Characteristics of Patients Initiating Guselkumab for Plaque Psoriasis in the Symphony Health Claims Database
October 2021 | Volume 20 | Issue 10 | Features | 1127 | Copyright © October 2021
Published online September 28, 2021
Timothy Fitzgerald PhD MAa, Amanda Teeple MPHa, Terra Slaton MSb, Chris M. Kozma PhDb
aJanssen Scientific Affairs LLC, Horsham, PA
bCK Consulting Associates, LLC, Saint Helena Island, SC
Guselkumab is approved by the Food and Drug Administration for the treatment of moderate-to-severe plaque psoriasis. However, characteristics of patients initiating guselkumab in a real-world setting are not well characterized. The present study described baseline characteristics of patients with psoriasis initiating guselkumab in the first year after approval using data from the Symphony Health Claims database. Adult patients with psoriasis with ≥1 claim for guselkumab between 7/13/2017 and 7/2/2018 were included. The index date was defined as the date of the first pharmacy claim for guselkumab. Outcomes of interest included demographics, frequency of prior biologic and non-biologic psoriasis treatments, and frequency of diagnoses or procedures during the year before guselkumab initiation (baseline period). A total of 1,520 patients were included. Mean age was 51.2 (SD 13.4) years and 53.7% of patients were female. During the baseline period, 63.9% of patients had ≥1 biologic drug claim and 66.9% were prescribed topical corticosteroids/combinations. The most common non-psoriasis diagnoses among patients with ≥1 medical claim were hypertension (25.1%), type 2 diabetes (13.4%), and hyperlipidemia (13.4%). The most common procedures reflected routine medical care. These findings describing the baseline characteristics of patients initiating guselkumab provide insights regarding variables that may impact observed treatment outcomes and may ultimately help with treatment decision making. J Drugs Dermatol
. 2021;20(10):1127-1131. doi:10.36849/JDD.6024
Psoriasis is a chronic dermatologic disease that affects more than 7.4 million individuals in the United States (US).1 Biologic therapies targeting inflammatory cytokines have become an important treatment option for patients with moderate-to-severe psoriasis.2 Several biologics that inhibit interleukin 17 (IL-17) or IL-23 have recently been approved in this indication by the Food and Drug Administration (FDA), as these cytokines are integral to the pathogenesis of psoriasis.3,4 Guselkumab (CNTO 1959; Janssen Research & Development LLC, Spring House, PA), a novel human monoclonal antibody that inhibits IL-23, was the first biologic of its class approved by the FDA for the treatment of adult patients with moderate-to- severe plaque psoriasis.5,6
Describing the baseline characteristics of patients who are initiating a recently approved therapy is important to provide insights regarding variables that may impact observed treatment outcomes, which may ultimately play a role in treatment decision making. However, the characteristics of patients with psoriasis initiating treatment with guselkumab in a real-world setting are not well characterized. The objective of the present study was to describe the baseline characteristics and treatment history of patients with psoriasis who initiated guselkumab during the first year after FDA approval using real- world data from the Symphony Health Claims database.
MATERIALS AND METHODS
A retrospective, descriptive analysis was conducted using data from the Symphony Health Claims database. This database includes US pharmacy, diagnosis, and procedure claims collected through electronic claims processors, commercial sources, and government sources (Medicare and Medicaid). Over 93% of outpatient prescriptions dispensed in the US and territories are captured in this database.7 Furthermore, the Symphony database is built around claims processors and therefore approximates “real-time” data, allowing for evaluation relatively soon after product approval.

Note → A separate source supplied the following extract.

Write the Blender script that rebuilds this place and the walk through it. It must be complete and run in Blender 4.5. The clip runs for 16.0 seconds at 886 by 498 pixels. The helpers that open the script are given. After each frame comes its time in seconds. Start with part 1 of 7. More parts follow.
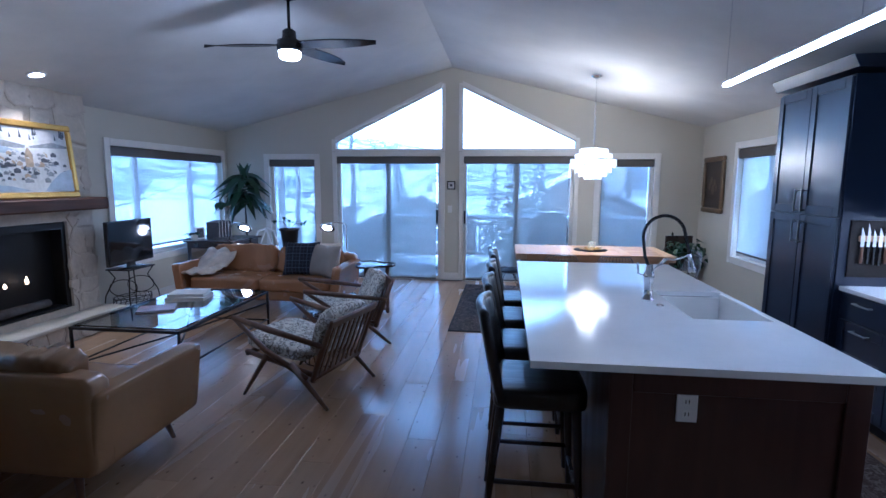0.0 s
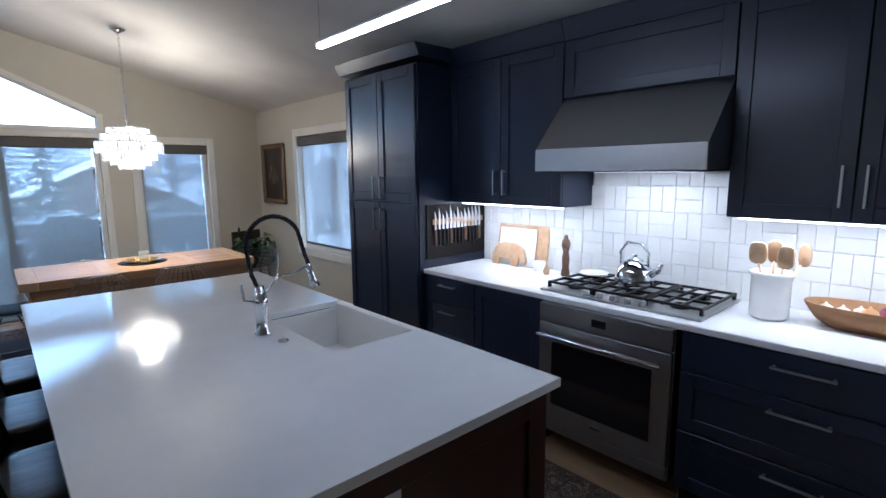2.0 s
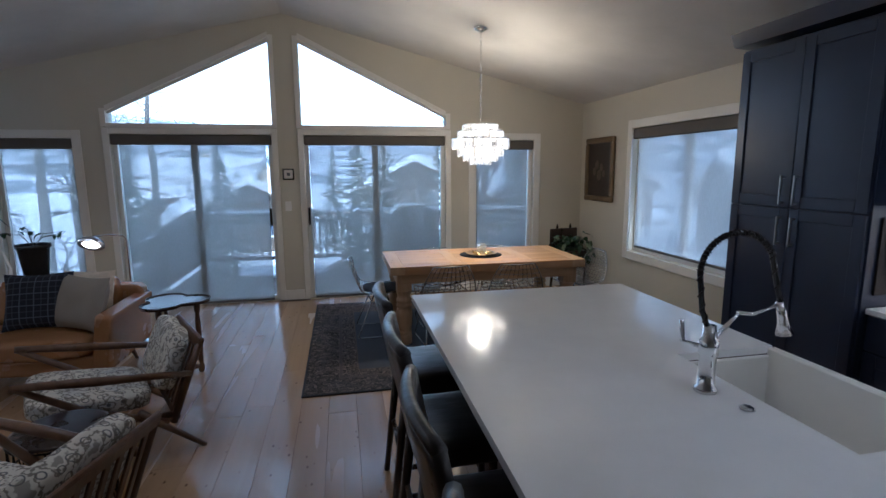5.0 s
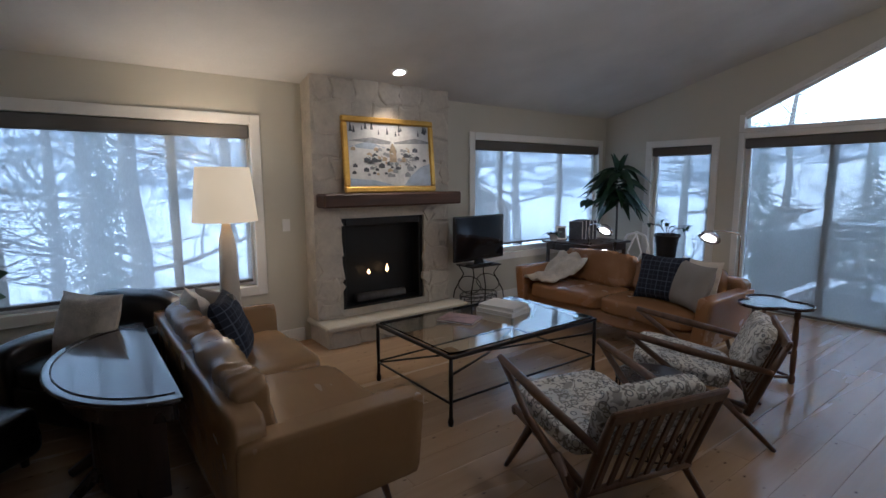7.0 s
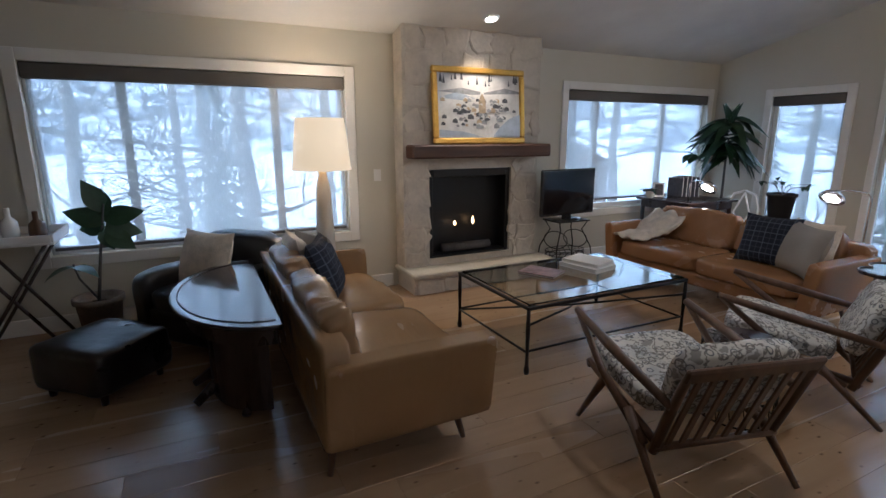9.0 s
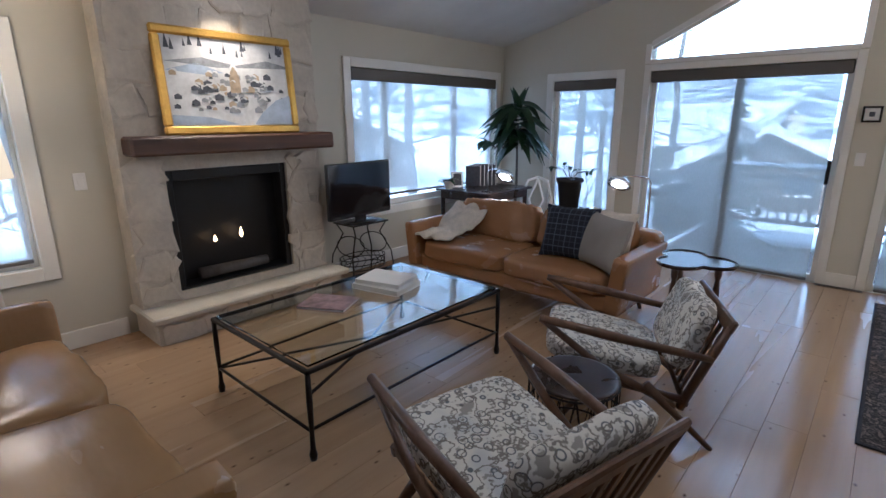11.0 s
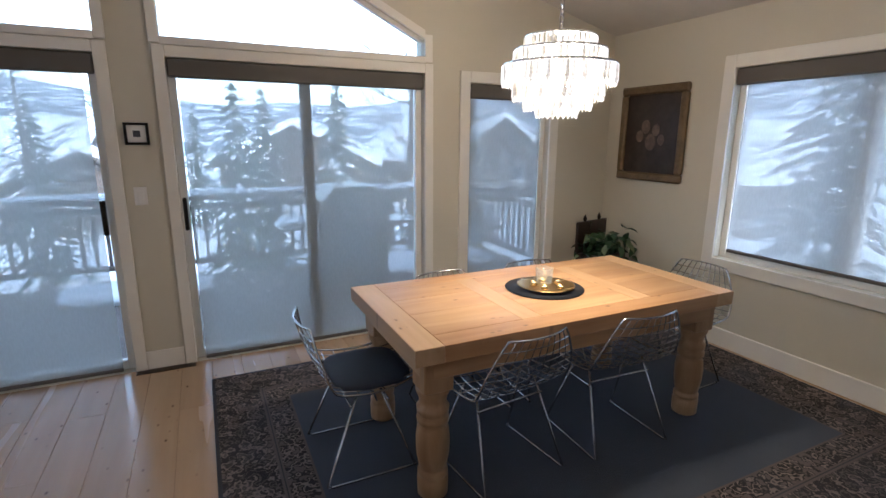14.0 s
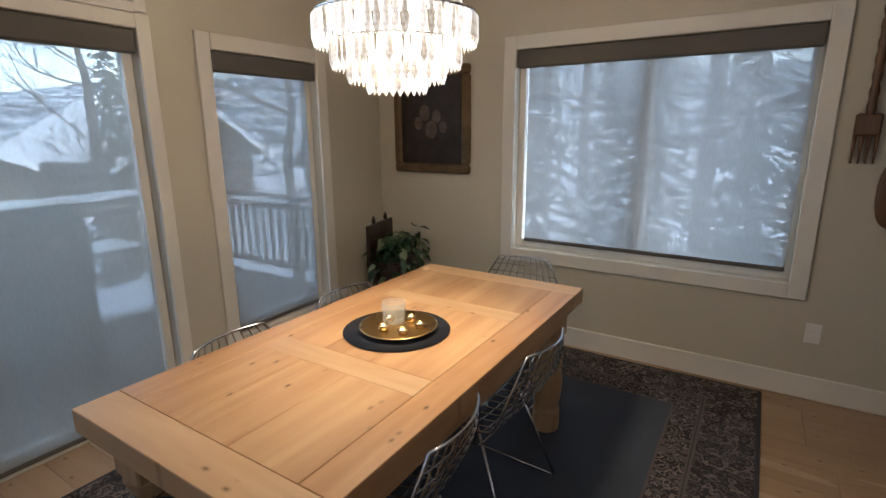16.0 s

The present study included patients with psoriasis aged 18 years or greater who had ≥2 psoriasis diagnoses separated by at least 30 days between 10/01/2012 and 08/31/2018. Patients were included if they had ≥1 claim for guselkumab between 7/13/2017 (the FDA approval date for guselkumab in psoriasis) and 7/2/2018. The index date was defined as the date of the first pharmacy claim for guselkumab and the baseline period was defined as the 365-day period prior to the index date. Patients were excluded if they had claims for >1 biologic on the index date or if they had claims with potential day supply problems or out-of-range/uninterpretable quantities.